Part of it is the environment, and a good part of it is what we are now immersed in but barely notice. Let me explain. I did not grow up with ESPN’s Top Ten, or the type of sports coverage and commentary that we witness daily. YouTube did not exist, nor did cell phones, Twitter, Facebook or Instagram. I grew up playing in the streets of New York, and the radio or being in the cheap seats was as close as I could come to the “inside” of the process of sports development. And youth sports was managed by volunteers until the pinnacle which back then was representing your high school on the field of play. Showcase teams and paid coaches were not the centerpieces in most sports for most of the time.

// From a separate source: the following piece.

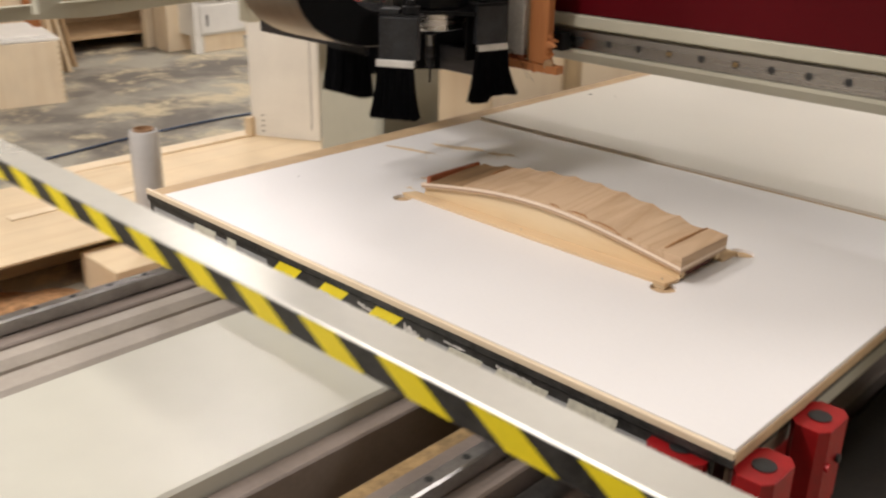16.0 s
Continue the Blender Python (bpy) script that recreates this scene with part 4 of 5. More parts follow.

This is not good or bad, it just is— and what you do with it matters. Technology is neutral, but it is all how you use it. Any tool has tremendous value if used in the right manner. Having the information and resources can be the difference along the arc of developing as an athlete.
Today at the PGA championship, several golfers are bunched at the top and have the opportunity to win one of the year’s four biggest prizes. If you are watching and a fan or a competitive athlete, there is a lot that can be learned today as a spectator. One of the gifts of human experience is the ability to use other’s triumphs and mistakes as part of our learning. Today, someone will be just a bit sharper, a bit more centered on and aware of what matters most. This is more mental than physical and a place of great leverage.
But there are two stories unfolding and this is where it is much different today. Unless you are at the Bellerive Golf Course in Missouri taking it in up close and personal, you will receive the experience through technology. The announcers will tell a story, directed by a producer pointing cameras where the drama is. That is one story, one that does an athlete no good at all for the lens is focused on the drama that is scripted by those who are spectators on this day.
In the trenches, there is another story—one with a very different script, one that unfolds in the moment. The athlete who does not tell stories in his head on this day will be focused on playing and executing. On the other hand, the golfers telling stories in their head will be creating unnecessary pressure for the narrative is in the past or the future. Execution is in the present.
So, the greatest leverage an athlete has is awareness. Awareness of who they are in the moment and what the moment requires. Try watching this last round with the sound off–at least for a while. While it may not feel as dramatic, you will get glimpses of the competitors who are prepared, playing, and saving the stories for after the round.